上訴人(原審被告):深圳國際信托投資公司。住所地:廣東省深圳市紅嶺中路國際信托大廈。

法定代表人:葉連捷,該公司董事長。

委托代理人:陶建軍,深圳市經天律師事務所律師。

委托代理人:孫逸平,原深圳國際信托投資總公司國際證券投資基金部職員。

被上訴人(原審原告):中國農業銀行云南省分行營業部。住所地:云南省昆明市人民西路132號。

負責人:呂存昌,該營業部總經理。

委托代理人:楊陽,該營業部資產保全部副經理。

委托代理人:胡云芝,該營業部法律顧問。

原審被告:大鵬證券有限責任公司環宇證券營業部。住所地:廣東省深圳市紅嶺中路3號。

負責人:梁爽,該營業部負責人。

〔基本案情〕

云南省高級人民法院審理查明:中國農業銀行云南省分行營業部(以下簡稱農行云南營業部)原下屬機構中國農業銀行昆明市分行有價證券業務代辦處(以下簡稱證券代辦處)分別于1995年6月1日、6月16日、6月29日,與深圳國際證券投資基金部武漢交易中心(以下簡稱基金部武漢交易中心)簽訂了三份《有價證券回購交易成交合同》,約定由證券代辦處買入1300萬元有價證券,基金部武漢交易中心應分別于1995年9月30日、10月16日、10月29日按每百元券104.80元的價格回購。該三份合同還約定證券代辦處購券款一經劃出,基金部武漢交易中心應開出債券代保管收據寄至證券代辦處,基金部武漢交易中心回購債券款一經劃出,證券代辦處應將代保管收據寄至基金部武漢交易中心;基金部武漢交易中心回購債券按約定匯入代辦處賬戶,逾期匯入,按逾期金額日萬分之五計罰息,逾期超過十天,視為自動放棄權利,證券代辦處有權賣掉代保管債券,基金部武漢交易中心不得異議。此外,雙方對上述協議中的1000萬元債券又簽訂了《債券買賣附加協議》,約定手續費16萬元。該三份合同簽定后,證券代辦處分別將500萬元、300萬元、500萬元的購券款電匯至基金部武漢交易中心指定的賬戶,基金部武漢交易中心收到款項后,沒有按約定開出證券代保管收據。合同期限屆滿后,基金部武漢交易中心未按約定將所購證券予以回購。經證券代辦處多次催收,基金部武漢交易中心于1996年7月31日歸還20萬元,深圳市天一實業股份有限公司于 1997年 1月4日至 8月28日替基金部武漢交易中心歸還了320萬元,1997年11月10日、11日基金部武漢交易中心又歸還了40萬元,其余款項未歸還。1997年 11月 19日雙方訂立了一份《還款計劃》。

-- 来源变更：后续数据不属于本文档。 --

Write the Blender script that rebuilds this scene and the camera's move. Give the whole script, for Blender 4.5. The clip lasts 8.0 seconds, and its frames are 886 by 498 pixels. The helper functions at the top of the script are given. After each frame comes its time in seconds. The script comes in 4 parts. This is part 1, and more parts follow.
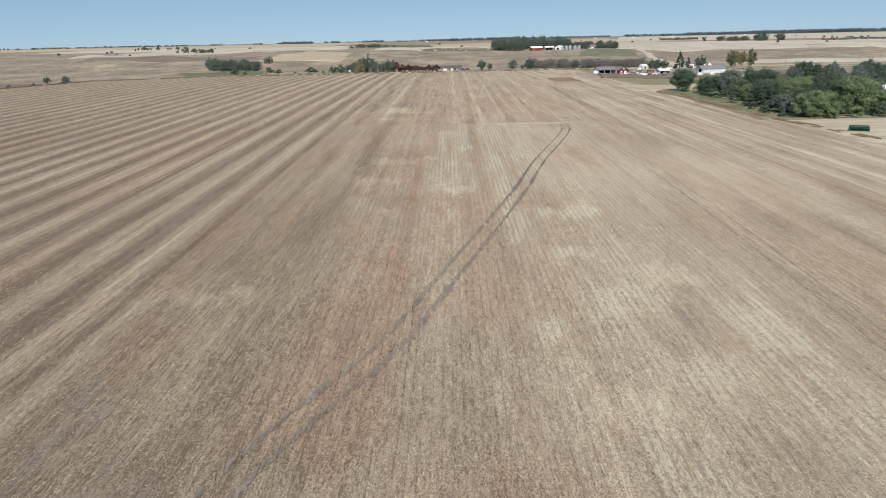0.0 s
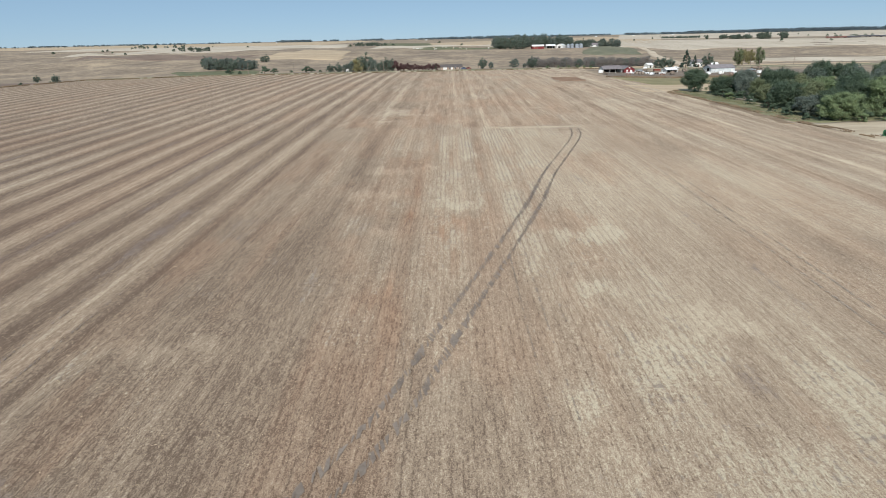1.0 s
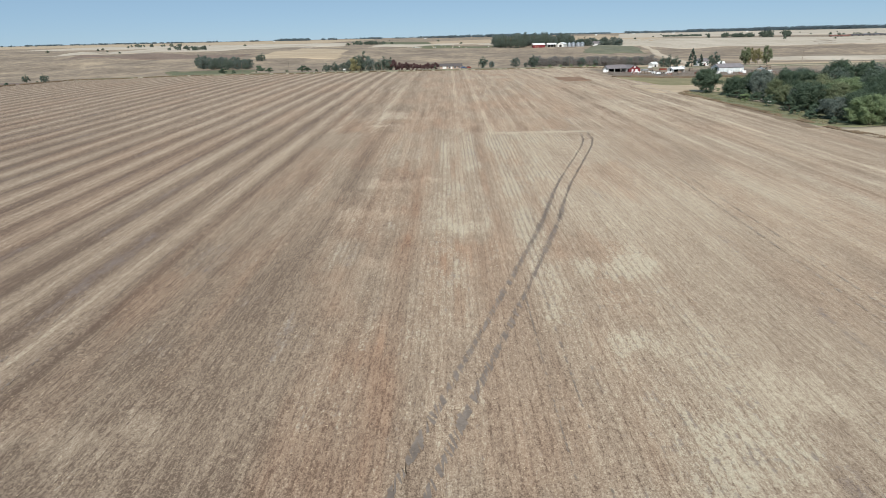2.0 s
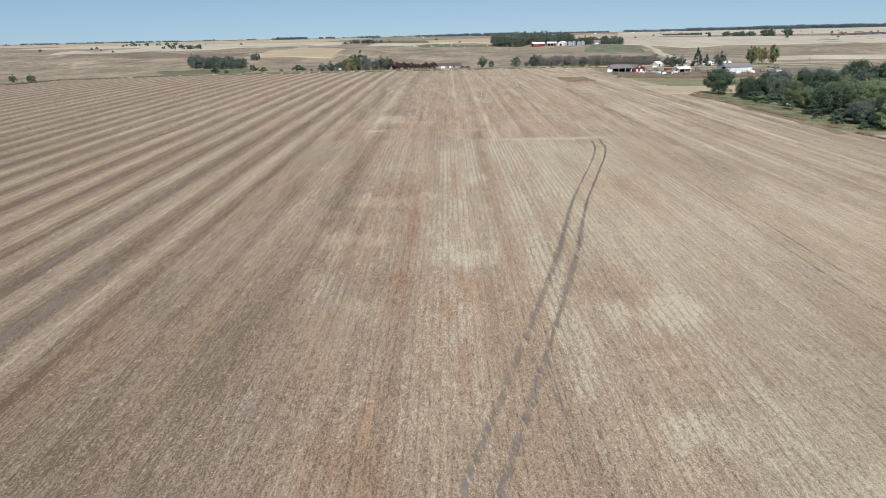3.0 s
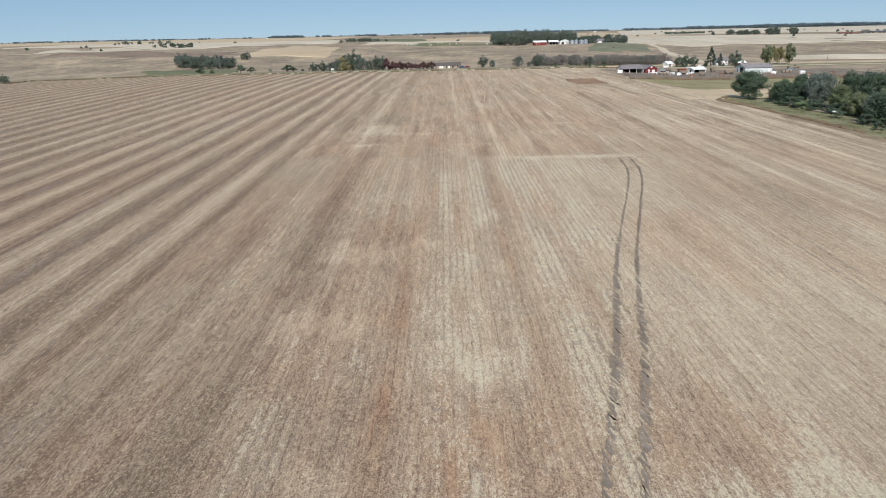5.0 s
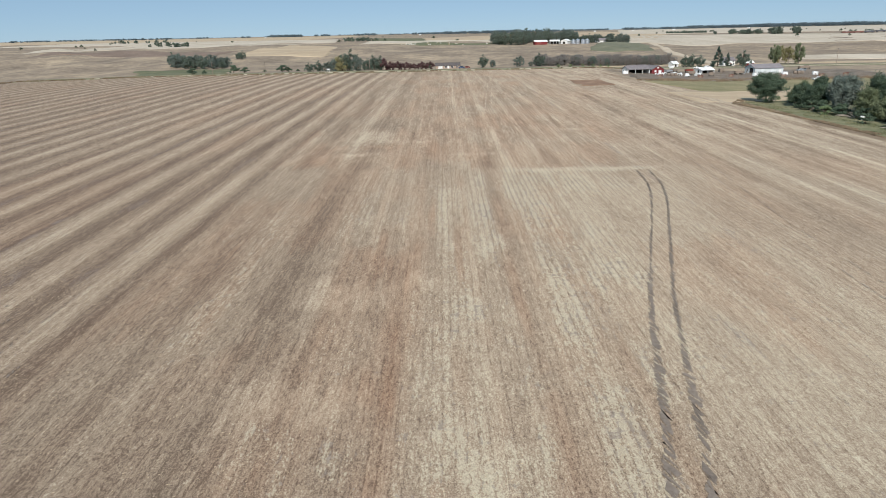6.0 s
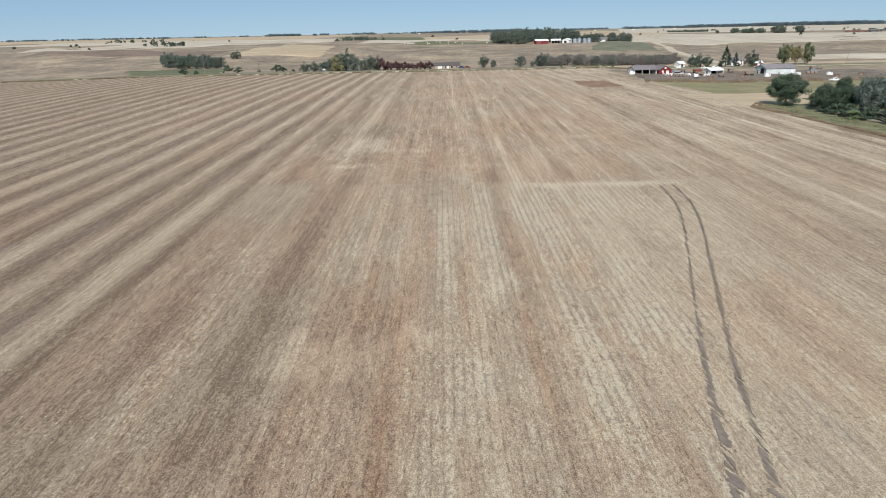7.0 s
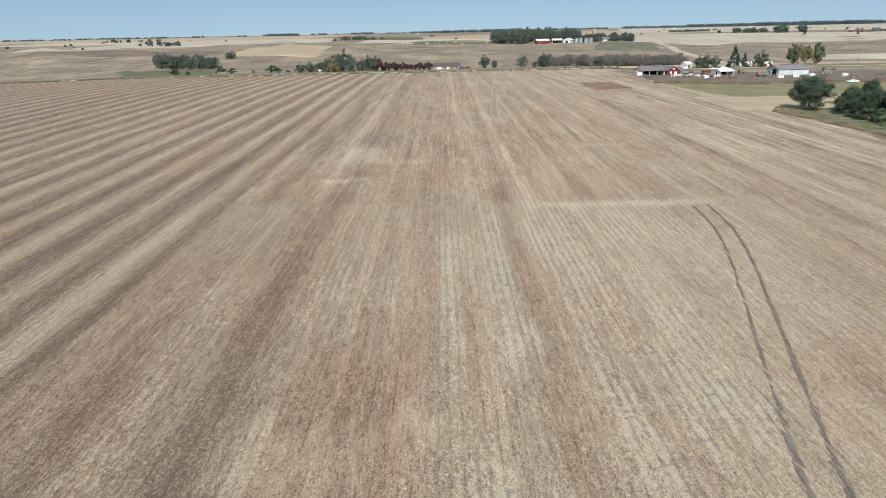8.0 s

另查明:深圳國際信托投資總公司國際證券投資基金部系武漢證券交易中心的會員單位。上述三份《有價證券回購交易成交合同》未在證券交易中心進行,屬場外交易;且沒有足額的實物券托管或交割。基金部武漢交易中心和證券代辦處不具有從事證券交易的主體資格。

訴訟中,中國農業銀行昆明市分行變更為中國農業銀行云南省分行營業部;深圳國際信托投資總公司變更為深圳國際信托投資公司;深圳國際信托投資總公司國際證券投資基金部變更為大鵬證券有限責任公司環宇證券營業部。

因基金部武漢交易中心未履行還款承諾,農行云南營業部遂訴至原審法院,請求判令深圳國際信托投資公司(以下簡稱深圳國投)、大鵬證券有限責任公司環宇證券營業部(以下簡稱大鵬環宇營業部)償還尚欠的購券款本金920萬元,合同期間利息588900元、逾期按每日萬分之五計罰息,計至債務付清為止。并承擔本案的訴訟費及財產保全費用。

〔一審裁判理由與結果〕

云南省高級人民法院認為:一、深圳國投基金部是武漢證券交易中心的會員單位,其在武漢證券交易中心的預留印鑒戶名為深圳國際信托投資總公司國際證券投資基金部,并啟用了深圳國際證券投資基金部武漢交易中心的業務用章。深圳國投辯解深圳國投基金部的“授權書”,只對場內交易承擔責任,對涉及場外的交易不應承擔責任。但該授權書授權范圍、期限不明確,應視為深圳國投基金部授予了代理權。由于深圳國投隸屬的基金部已被大鵬環宇營業部予以收購,故應對其下屬基金部在收購前所進行的民事行為的法律后果承擔民事責任。

二、1996年11月 10日深圳國投與大鵬證券有限責任公司簽訂一份《轉讓協議》,由大鵬證券有限責任公司受讓深圳國際信托投資總公司國際證券投資基金部,1998年12月1日深圳國際信托投資總公司國際證券投資基金部變更為大鵬證券有限責任公司環宇證券營業部。大鵬環宇營業部認為根據雙方《轉讓協議》約定:該深圳國投基金部正式交接之前發生的債權債務仍由深圳國投所有,大鵬證券有限責任公司不承擔任何相關或連帶責任;另外協議第5條約定受讓價格為 1000萬元人民幣。原審法院認為,雙方所簽《轉讓協議》具有收購性質,故根據雙方約定及中國人民銀行深圳經濟特區分行深人銀復(1996)404號批復,大鵬環宇營業部不應承擔深圳國投基金部的債權債務。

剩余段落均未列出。